The Captain was invited to visit the Mingan Indians of Quebec, who have lost even the right to fish in their ancestral rivers. Like all the native peoples of North America, who once lived in harmony with their environment, they have been deprived of their lands and their concept of the world.
During one memorable outing in the Diving Saucer, in Saguenay River fjord, the team discovered a "lens" of perfectly pure sea water hidden under 15 meters of chocolate-covered river. Through the portholes, they watched millions of tiny medusas, like so many snowflakes, proof that the water was briny. That explained the presence of beluga whales and blue whales in a river so far away from the ocean: at the bottom of the fjord, an abundance of marine life throbbed.
Calypso's crew did not stop there. They explored shipwrecks and Niagara Falls; some days, the ship was coated with more than 10 centimeters of ice. But nothing would stop Captain Cousteau's odyssey; Calypso sailed on and brought back astonishing images of one of the most dangerous expeditions she ever undertook.
In 1999, twenty years after Calypso, her older sister, made this trip, Alcyone found herself on the St. Lawrence River. Using her Turbosails, she traveled up this great river into the heart of the North American continent.
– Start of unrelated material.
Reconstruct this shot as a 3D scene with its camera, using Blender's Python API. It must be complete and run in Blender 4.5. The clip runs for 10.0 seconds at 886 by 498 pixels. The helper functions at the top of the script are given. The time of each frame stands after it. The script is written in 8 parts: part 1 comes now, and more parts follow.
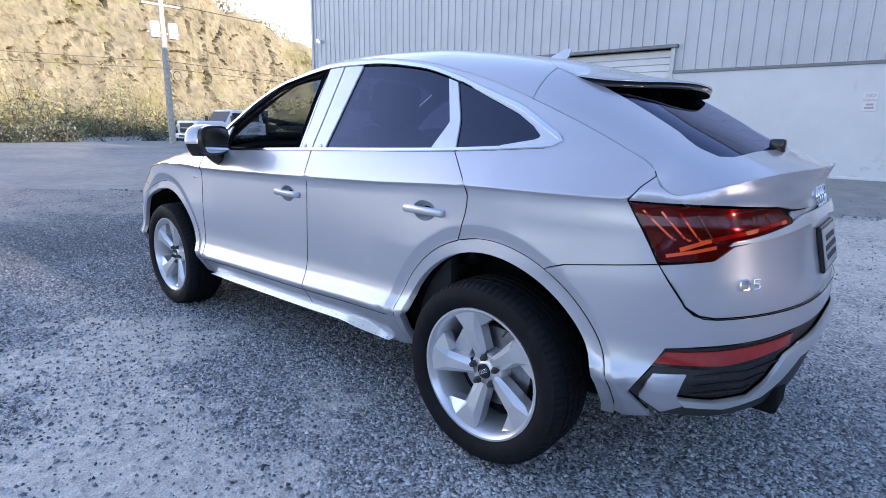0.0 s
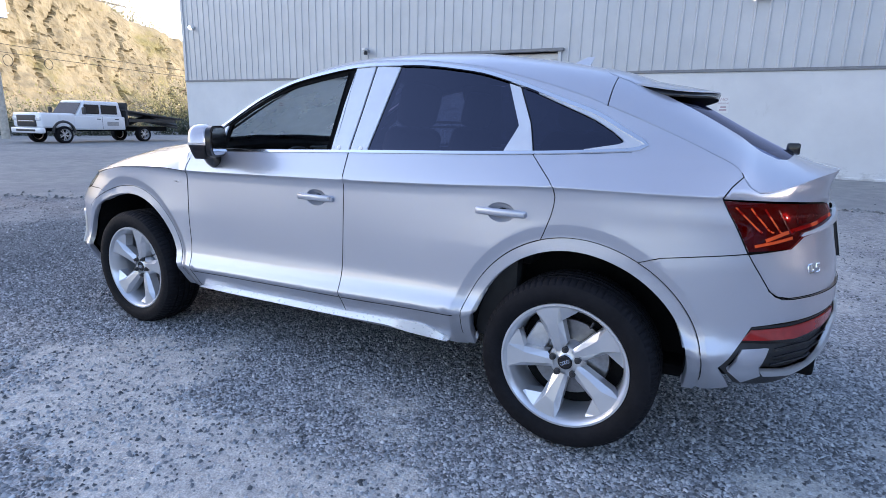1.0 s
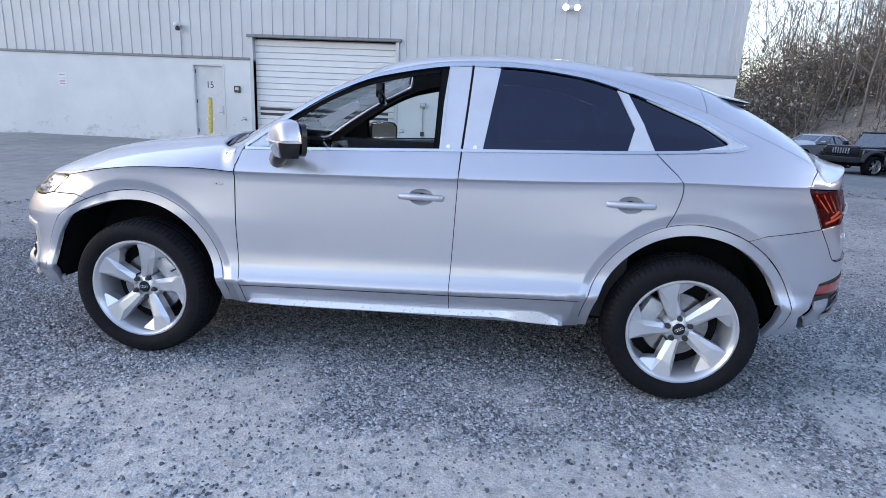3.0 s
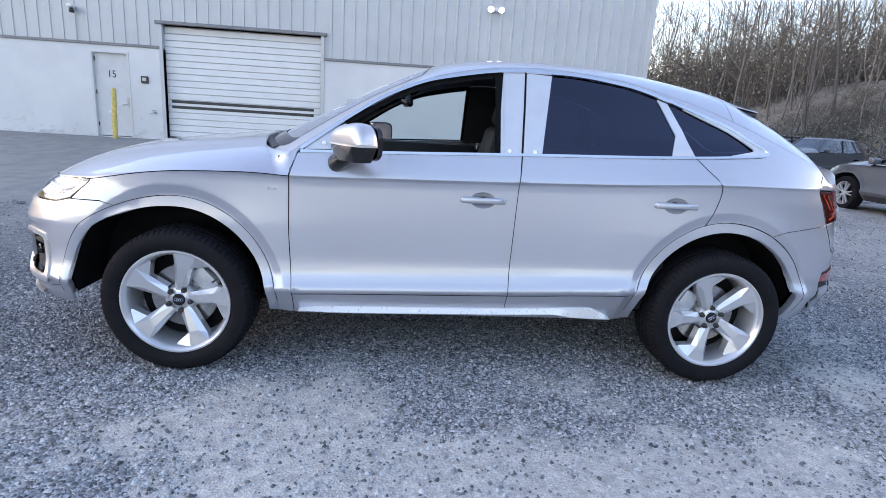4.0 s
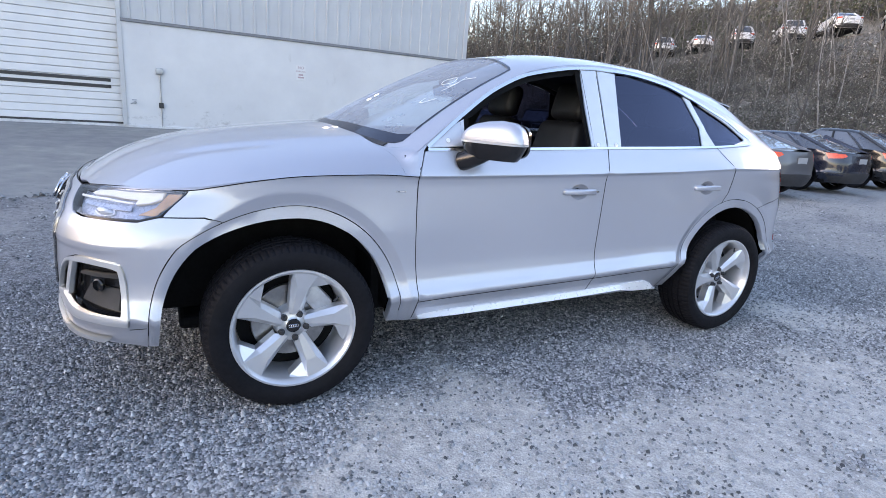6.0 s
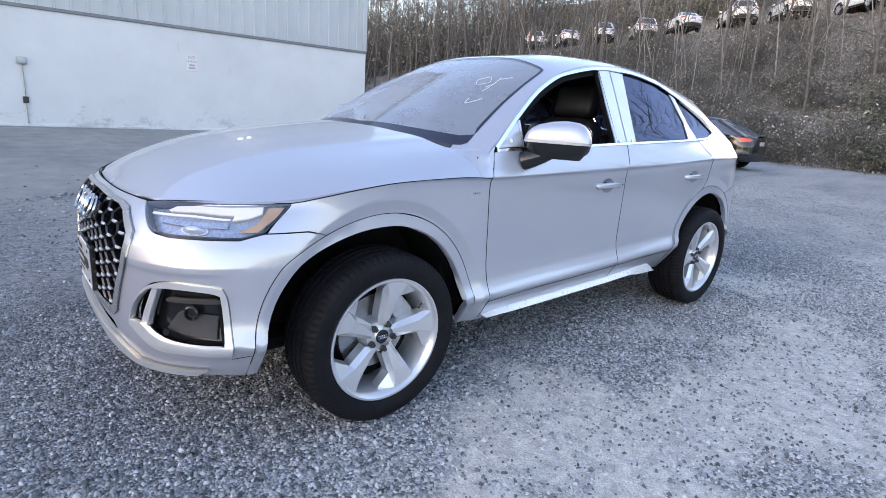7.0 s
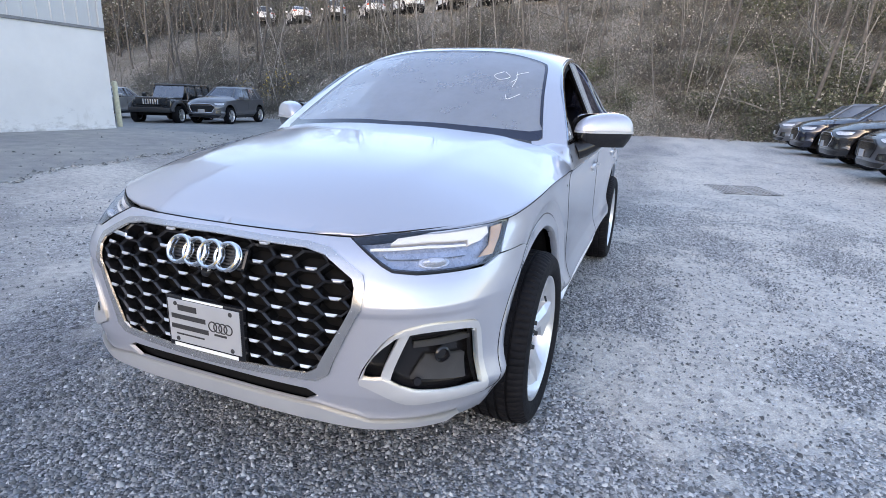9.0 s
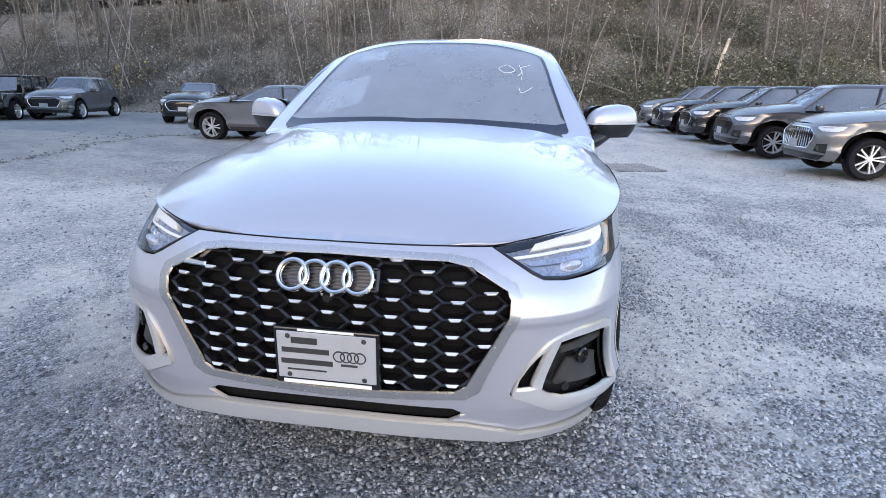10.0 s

The Saguenay River merges with the St. Lawrence at the western end of the Laurentian Channel, a tongue of cold seawater that wells up with an enormous quantity of nutrients and planktonic crustaceans. This is where whales gather. From Alcyone's deck, they announced themselves from far away by the nearly continuous jets of white vapor, splitting the horizon like explosions.
In an instant, the dive team was in the Zodiac heading for a pod. Eyes were riveted to the spot where the whales were last seen. Bernard Delemotte, the expedition leader, smoothly and tranquilly heads for what seems to the divers to be some imaginary spot. Then, to their surprise, a blow rose with a "whoosh" and the immense head of a whale pierced the surface close to the boat.
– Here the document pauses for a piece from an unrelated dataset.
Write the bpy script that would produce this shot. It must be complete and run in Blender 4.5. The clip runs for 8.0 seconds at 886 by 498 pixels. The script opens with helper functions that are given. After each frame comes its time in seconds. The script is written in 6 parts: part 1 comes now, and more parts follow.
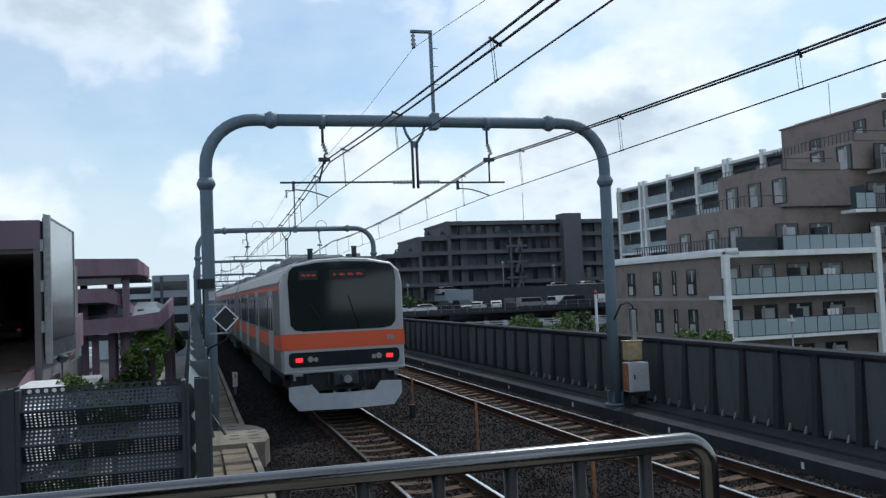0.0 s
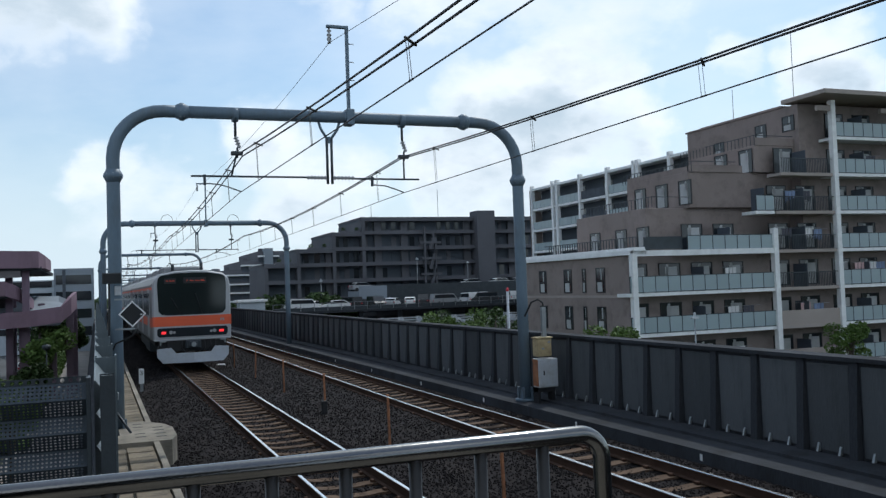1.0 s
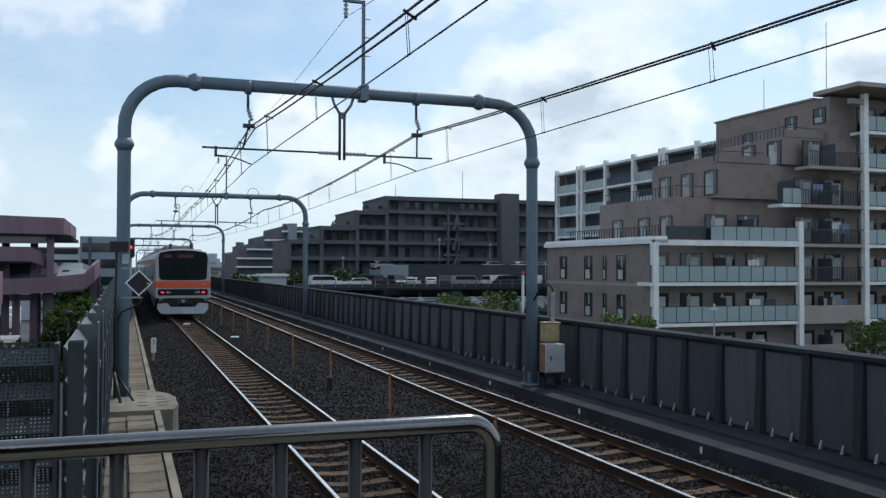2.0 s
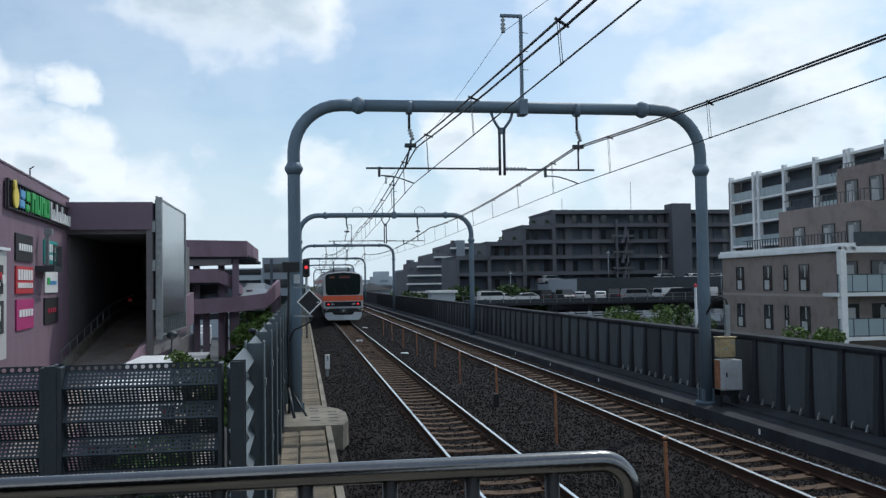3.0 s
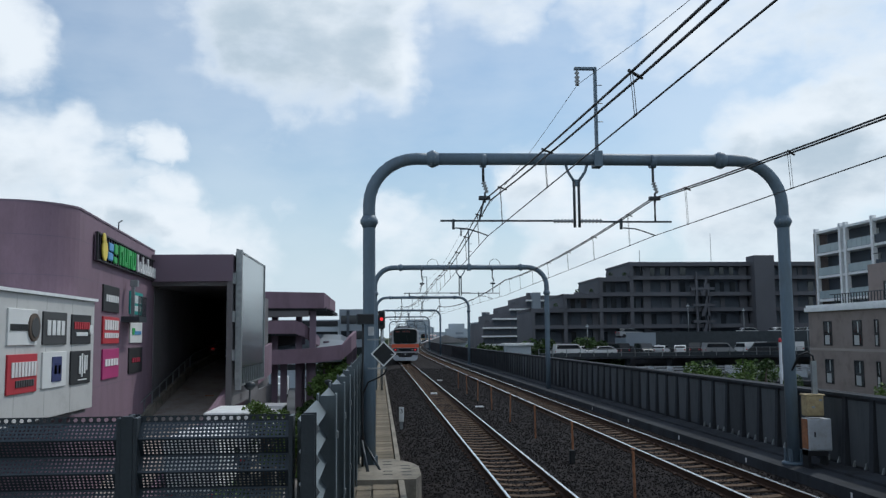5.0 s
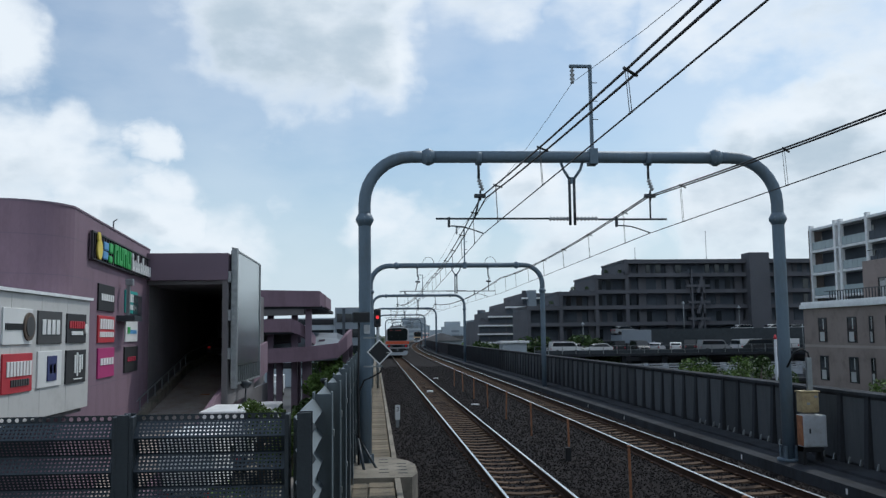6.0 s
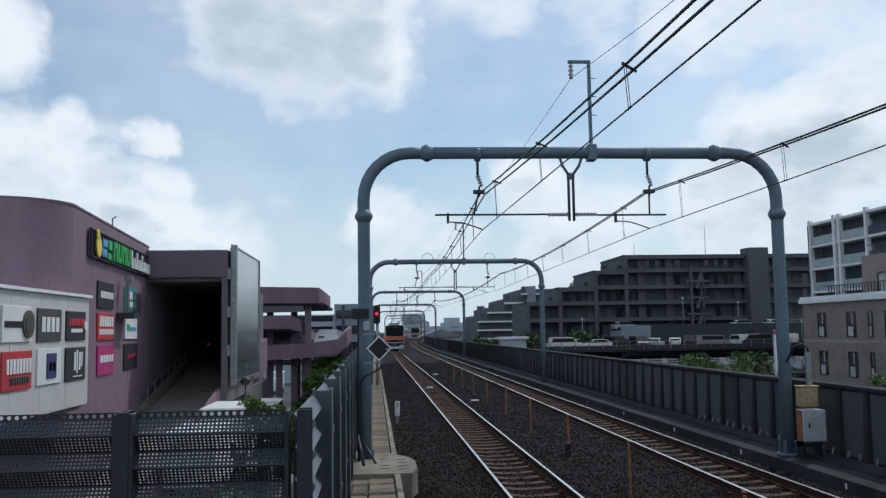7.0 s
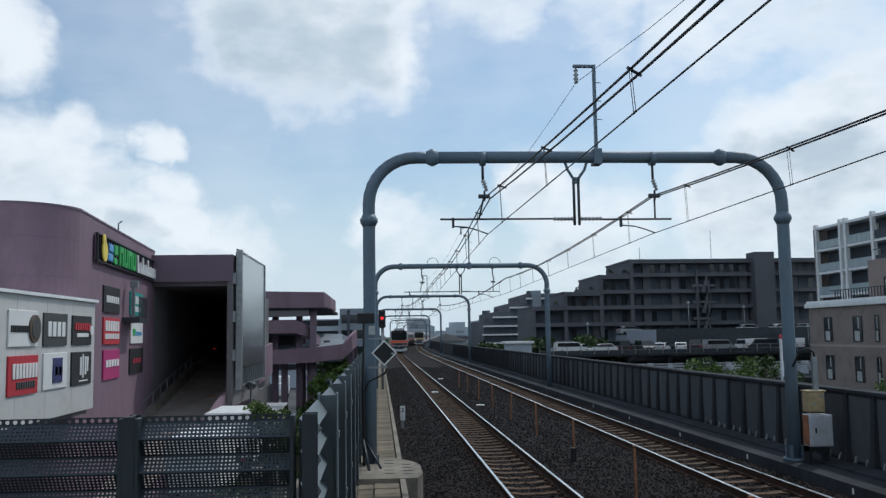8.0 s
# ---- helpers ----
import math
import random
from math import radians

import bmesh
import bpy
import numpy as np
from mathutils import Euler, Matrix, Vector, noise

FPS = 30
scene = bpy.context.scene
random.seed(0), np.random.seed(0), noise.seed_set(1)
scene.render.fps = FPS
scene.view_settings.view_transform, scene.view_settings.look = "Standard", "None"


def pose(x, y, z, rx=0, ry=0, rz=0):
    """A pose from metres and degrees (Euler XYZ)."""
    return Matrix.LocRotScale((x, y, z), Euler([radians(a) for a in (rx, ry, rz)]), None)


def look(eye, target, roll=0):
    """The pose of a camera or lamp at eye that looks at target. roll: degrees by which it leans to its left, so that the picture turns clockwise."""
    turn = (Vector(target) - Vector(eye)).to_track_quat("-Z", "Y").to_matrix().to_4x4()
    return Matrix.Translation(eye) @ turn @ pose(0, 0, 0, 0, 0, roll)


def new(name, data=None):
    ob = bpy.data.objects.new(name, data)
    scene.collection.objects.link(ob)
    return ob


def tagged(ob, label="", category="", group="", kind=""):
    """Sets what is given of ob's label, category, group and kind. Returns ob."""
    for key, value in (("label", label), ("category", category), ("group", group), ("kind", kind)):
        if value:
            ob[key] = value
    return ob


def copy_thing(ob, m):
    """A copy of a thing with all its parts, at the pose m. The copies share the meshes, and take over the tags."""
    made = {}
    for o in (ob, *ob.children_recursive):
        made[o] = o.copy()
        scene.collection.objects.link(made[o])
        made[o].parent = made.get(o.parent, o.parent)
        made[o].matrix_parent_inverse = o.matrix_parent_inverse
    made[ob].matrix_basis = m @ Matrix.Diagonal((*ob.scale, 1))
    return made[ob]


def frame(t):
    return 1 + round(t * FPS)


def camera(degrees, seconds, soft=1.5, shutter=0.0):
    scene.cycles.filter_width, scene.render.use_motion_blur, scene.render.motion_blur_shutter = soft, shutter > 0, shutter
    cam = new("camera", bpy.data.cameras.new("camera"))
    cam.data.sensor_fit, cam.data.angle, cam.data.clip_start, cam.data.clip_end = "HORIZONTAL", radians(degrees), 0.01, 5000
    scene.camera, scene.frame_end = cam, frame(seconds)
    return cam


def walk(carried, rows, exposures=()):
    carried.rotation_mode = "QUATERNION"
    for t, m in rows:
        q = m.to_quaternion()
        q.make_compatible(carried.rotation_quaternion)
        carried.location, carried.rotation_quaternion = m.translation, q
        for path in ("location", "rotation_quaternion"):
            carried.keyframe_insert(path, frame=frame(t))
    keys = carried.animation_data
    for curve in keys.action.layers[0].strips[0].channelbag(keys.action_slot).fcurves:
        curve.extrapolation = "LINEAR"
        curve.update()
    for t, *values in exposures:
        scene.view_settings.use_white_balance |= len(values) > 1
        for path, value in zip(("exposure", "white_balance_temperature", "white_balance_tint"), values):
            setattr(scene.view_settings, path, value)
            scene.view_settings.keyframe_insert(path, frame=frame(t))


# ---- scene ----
cam = camera(53.0, 8.0, soft=1.35)

PATH = [
    (0, (-3.303, 1.530, 2.722), (-2.7560, 3.4510, 2.8190), -2.4),
    (0.5, (-3.306, 1.526, 2.723), (-2.7160, 3.4360, 2.8030), -2.1),
    (1, (-3.316, 1.446, 2.731), (-2.5870, 3.3060, 2.8120), -2.0),
    (1.2, (-3.269, 1.425, 2.728), (-2.4900, 3.2650, 2.8140), -1.5),
    (2.3, (-2.897, 1.521, 2.709), (-2.3030, 3.4300, 2.7270), 0.2),
    (2.5, (-2.882, 1.561, 2.719), (-2.3560, 3.4900, 2.7310), -0.3),
    (3, (-2.805, 1.633, 2.719), (-2.4920, 3.6070, 2.7950), -0.9),
    (3.5, (-2.752, 1.591, 2.705), (-2.5800, 3.5790, 2.8450), -1.1),
    (4, (-2.769, 1.672, 2.728), (-2.6401, 3.6613, 2.8908), -1.5),
    (4.5, (-2.769, 1.672, 2.728), (-2.6288, 3.6576, 2.9232), -0.6),
    (6, (-2.769, 1.672, 2.728), (-2.6142, 3.6570, 2.9184), -0.7),
    (6.5, (-2.769, 1.672, 2.728), (-2.6119, 3.6573, 2.9131), -0.9),
    (7, (-2.769, 1.672, 2.728), (-2.6124, 3.6577, 2.9098), -0.9),
    (7.5, (-2.769, 1.672, 2.728), (-2.6184, 3.6579, 2.9119), -0.9),
    (8, (-2.769, 1.672, 2.728), (-2.6240, 3.6576, 2.9200), -0.9),
]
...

Then, not two meters away, there was a second blow, and a third, and a fourth. These were fin whales that come to mingle with the resident belugas, or white whales, in the nutrient-rich waters.
Huge backs emerged and the wash of tails made big circles of flat, smooth water in the middle of the tumultuous waves.
Suddenly, one big whale glided through the water underneath the little boat while four or five immense backs encircled it. Dozens of whales surrounded the divers, more than the imagination could encompass.
Bernard was astonished. When he was here with Calypso in 1980, there were far fewer whales. Beluga herds were only remnants of a population believed to have numbered 5,000 as recently as the early twentieth century.
All whaling was banned by Canada in 1973, but the beluga herds continued to diminish to a few hundred at the time of the earlier Cousteau expedition. Canadian environmental organizations were pressing for greater protection for the belugas and other whales, encouraging the establishment of a reserve and of a whale-watching industry to generate support for conservation.
Together with the Canadians, the Cousteau team rejoiced at the state of the whales today and hoped for a resurgent future.